Data segment ->
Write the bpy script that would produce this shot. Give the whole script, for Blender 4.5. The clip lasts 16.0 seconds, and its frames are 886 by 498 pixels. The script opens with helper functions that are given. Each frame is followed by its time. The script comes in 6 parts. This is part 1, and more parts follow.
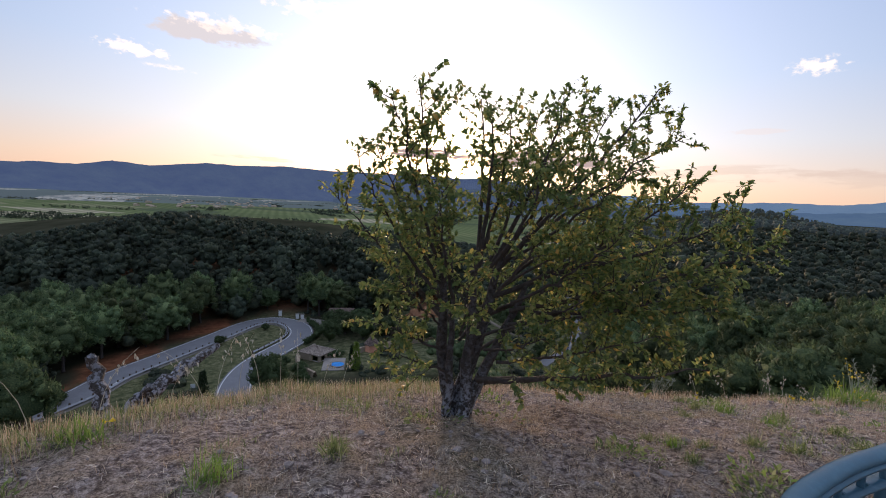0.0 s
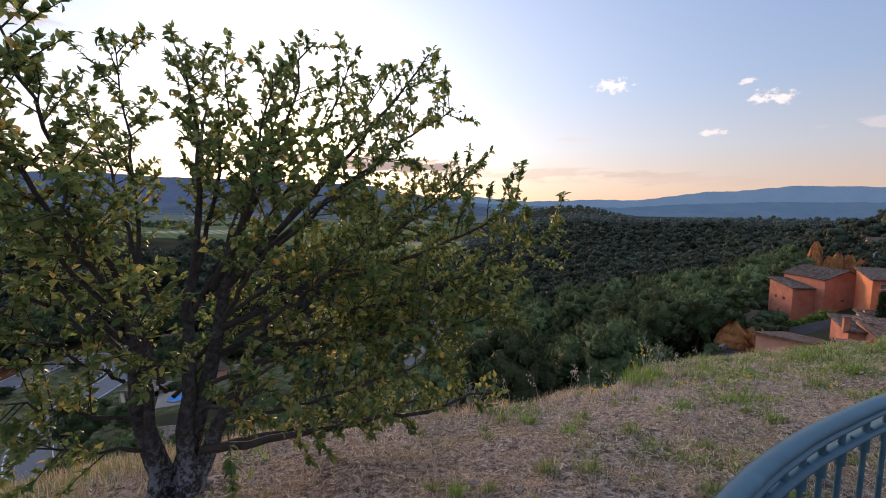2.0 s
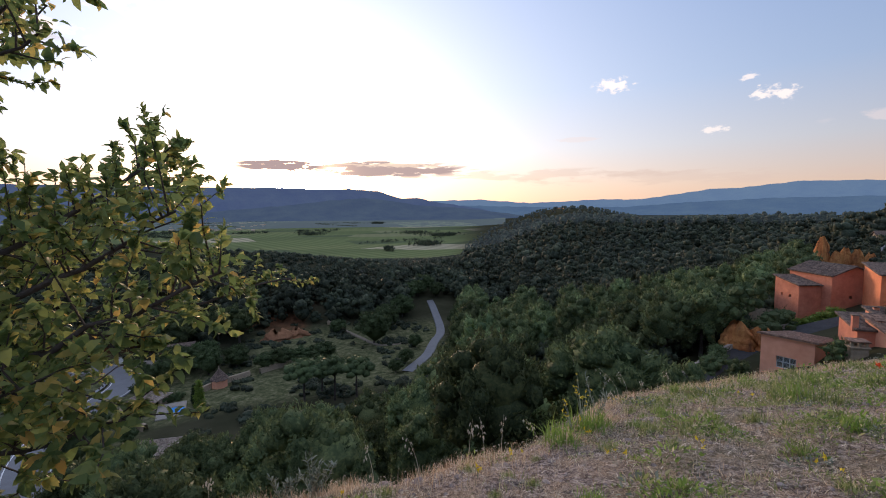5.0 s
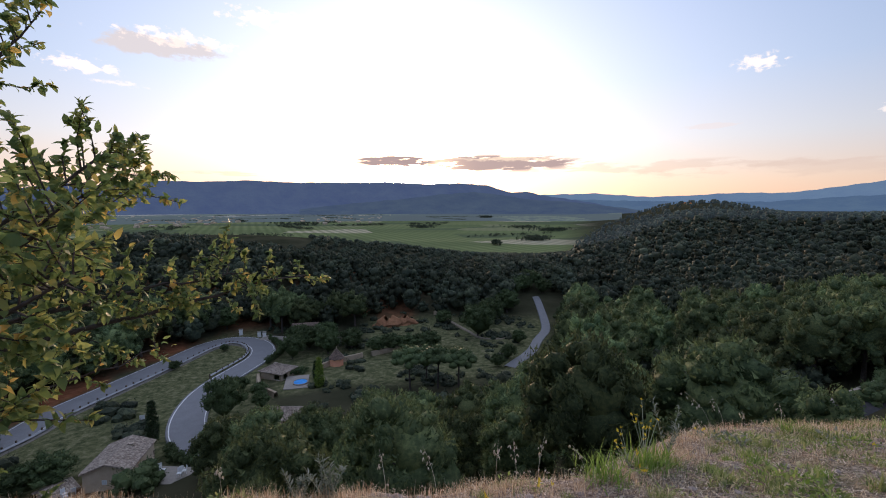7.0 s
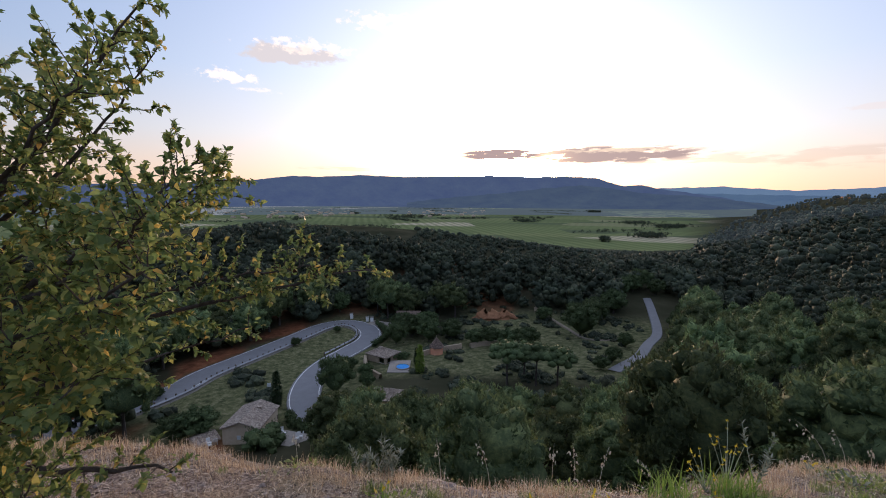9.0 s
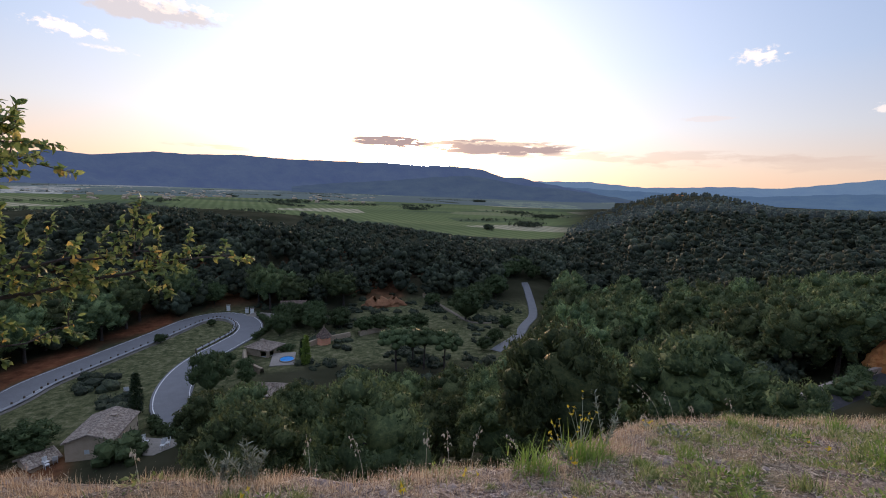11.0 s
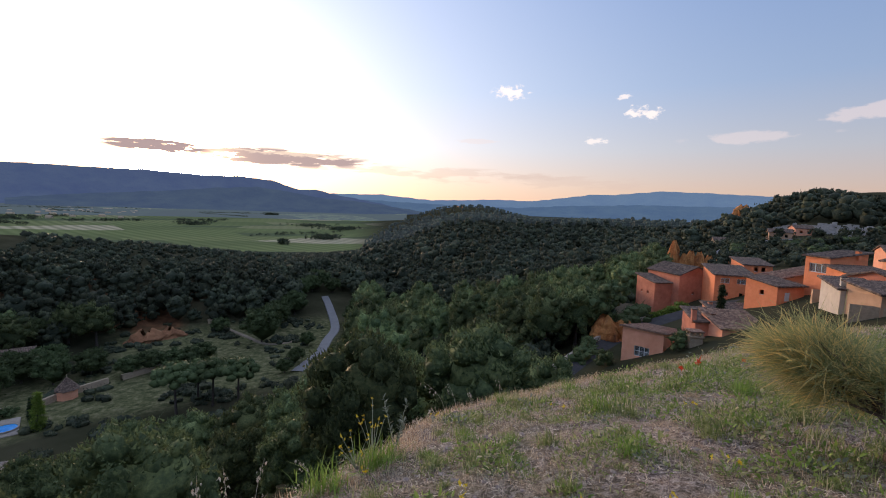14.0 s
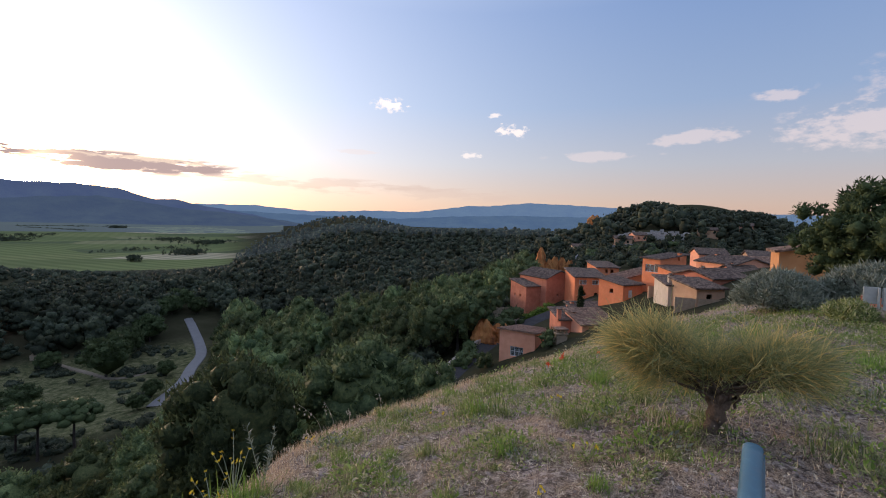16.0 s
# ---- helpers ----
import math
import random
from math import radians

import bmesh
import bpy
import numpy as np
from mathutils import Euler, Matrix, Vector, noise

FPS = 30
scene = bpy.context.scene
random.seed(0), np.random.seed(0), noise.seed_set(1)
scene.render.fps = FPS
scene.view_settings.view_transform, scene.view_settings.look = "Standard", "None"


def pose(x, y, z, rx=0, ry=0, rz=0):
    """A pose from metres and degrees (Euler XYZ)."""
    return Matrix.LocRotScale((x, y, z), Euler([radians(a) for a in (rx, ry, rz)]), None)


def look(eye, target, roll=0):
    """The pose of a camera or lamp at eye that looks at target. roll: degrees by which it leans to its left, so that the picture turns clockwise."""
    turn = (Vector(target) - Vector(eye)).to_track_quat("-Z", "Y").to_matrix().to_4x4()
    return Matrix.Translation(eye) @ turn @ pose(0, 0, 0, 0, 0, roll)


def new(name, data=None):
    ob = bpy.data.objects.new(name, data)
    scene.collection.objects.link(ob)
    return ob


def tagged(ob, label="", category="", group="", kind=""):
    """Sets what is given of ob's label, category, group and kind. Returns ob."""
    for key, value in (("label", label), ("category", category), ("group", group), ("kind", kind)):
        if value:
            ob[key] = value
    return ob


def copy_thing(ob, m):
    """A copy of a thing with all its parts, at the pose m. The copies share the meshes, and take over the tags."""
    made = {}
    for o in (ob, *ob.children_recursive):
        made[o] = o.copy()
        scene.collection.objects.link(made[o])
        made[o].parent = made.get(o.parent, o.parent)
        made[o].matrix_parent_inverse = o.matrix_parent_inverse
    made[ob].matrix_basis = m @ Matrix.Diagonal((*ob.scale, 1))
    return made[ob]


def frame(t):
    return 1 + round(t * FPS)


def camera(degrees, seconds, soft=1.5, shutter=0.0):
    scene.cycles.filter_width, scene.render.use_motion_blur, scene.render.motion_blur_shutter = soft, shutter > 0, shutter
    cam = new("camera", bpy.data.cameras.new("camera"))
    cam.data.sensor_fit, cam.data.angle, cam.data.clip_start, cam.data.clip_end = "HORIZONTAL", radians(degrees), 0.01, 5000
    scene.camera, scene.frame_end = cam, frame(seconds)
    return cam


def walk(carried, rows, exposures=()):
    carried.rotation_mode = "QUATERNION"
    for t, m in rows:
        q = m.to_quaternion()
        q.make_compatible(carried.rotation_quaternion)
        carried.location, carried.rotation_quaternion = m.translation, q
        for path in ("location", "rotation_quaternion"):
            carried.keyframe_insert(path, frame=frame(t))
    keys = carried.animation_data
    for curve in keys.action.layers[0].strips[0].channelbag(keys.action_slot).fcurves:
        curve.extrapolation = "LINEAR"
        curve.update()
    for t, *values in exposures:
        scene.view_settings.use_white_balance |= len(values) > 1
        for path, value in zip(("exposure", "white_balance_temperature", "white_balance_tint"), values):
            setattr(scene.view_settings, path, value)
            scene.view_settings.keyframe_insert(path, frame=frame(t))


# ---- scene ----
# The camera and its walk.
cam = camera(90.26, 16.0, soft=1.0)
PATH = [
    (0, pose(-0.000, -0.000, 1.600, 83.71, -2.84, 0.00)),
    (0.5, pose(0.239, 0.179, 1.583, 83.85, -2.99, -2.63)),
    (1, pose(0.462, 0.353, 1.564, 84.37, -2.71, -8.94)),
    (1.5, pose(0.659, 0.610, 1.559, 84.70, -2.27, -14.97)),
    (2, pose(0.901, 0.793, 1.549, 84.81, -0.99, -18.42)),
    (2.5, pose(1.232, 0.952, 1.566, 84.69, -0.69, -18.61)),
    (3, pose(1.537, 1.155, 1.545, 84.68, -0.29, -19.44)),
    (3.5, pose(1.837, 1.350, 1.556, 85.08, 0.13, -20.19)),
    (5.8, pose(3.134, 1.723, 1.575, 85.38, 0.90, -12.29)),
    (6, pose(3.242, 1.735, 1.579, 85.43, 0.68, -9.70)),
    (6.5, pose(3.361, 1.804, 1.579, 85.09, 0.41, -6.84)),
    (7, pose(3.422, 1.865, 1.583, 84.53, 0.05, -3.98)),
    (7.5, pose(3.569, 1.848, 1.608, 84.16, 0.31, 3.99)),
    (8, pose(3.706, 1.811, 1.625, 84.12, 0.29, 9.53)),
    (8.2, pose(3.728, 1.806, 1.632, 84.02, 0.20, 11.36)),
    (10.5, pose(3.811, 1.881, 1.633, 82.86, -1.83, -0.82)),
    (11, pose(3.875, 1.938, 1.600, 82.34, -2.18, -4.78)),
    (11.5, pose(3.894, 1.938, 1.586, 82.22, -2.99, -9.82)),
    (12, pose(3.905, 1.910, 1.608, 82.47, -3.34, -14.81)),
    (12.5, pose(3.883, 1.842, 1.650, 82.91, -3.33, -19.54)),
    (13, pose(3.958, 1.894, 1.614, 83.54, -2.90, -23.48)),
    (13.5, pose(4.004, 1.906, 1.605, 84.25, -2.36, -27.27)),
    (14, pose(4.032, 1.906, 1.603, 84.86, -2.00, -30.67)),
    (14.5, pose(4.057, 1.910, 1.608, 85.30, -1.71, -34.16)),
    (15, pose(4.097, 1.923, 1.591, 85.81, -1.48, -37.69)),
    (15.5, pose(4.135, 1.930, 1.584, 86.28, -1.42, -41.11)),
    (16, pose(4.175, 1.942, 1.577, 86.75, -1.64, -45.85)),
]
walk(cam, PATH, exposures=[(0.0, -0.05, 6550, 14), (16.0, -0.05, 6550, 14)])

# ---- world, sun, exposure ----
SUN_AZ, SUN_EL = 0.0, 3.4          # degrees: straight along +y, just over the ridge
sun_dir = Vector((-math.sin(radians(SUN_AZ)) * math.cos(radians(SUN_EL)), math.cos(radians(SUN_AZ)) * math.cos(radians(SUN_EL)), math.sin(radians(SUN_EL))))


def node(tree, kind, inputs=None, **props):
    """A shader node, with its inputs linked or set by name or number."""
    n = tree.nodes.new(kind)
    for key, value in props.items():
        setattr(n, key, value)
    for key, value in (inputs or {}).items():
        if isinstance(value, bpy.types.NodeSocket):
            tree.links.new(value, n.inputs[key])
        else:
            n.inputs[key].default_value = value
    return n


def ramp(tree, fac, stops, interpolation="LINEAR"):
    n = node(tree, "ShaderNodeValToRGB", {0: fac})
    n.color_ramp.interpolation = interpolation
    while len(n.color_ramp.elements) < len(stops):
        n.color_ramp.elements.new(0.5)
    for e, (p, c) in zip(n.color_ramp.elements, stops):
        e.position, e.color = p, (*c, 1) if len(c) == 3 else c
    return n.outputs[0]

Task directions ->
Scan the material above. Copy each line that holds the word "keys".

Solution to the exercise ->
    keys = carried.animation_data
    for curve in keys.action.layers[0].strips[0].channelbag(keys.action_slot).fcurves:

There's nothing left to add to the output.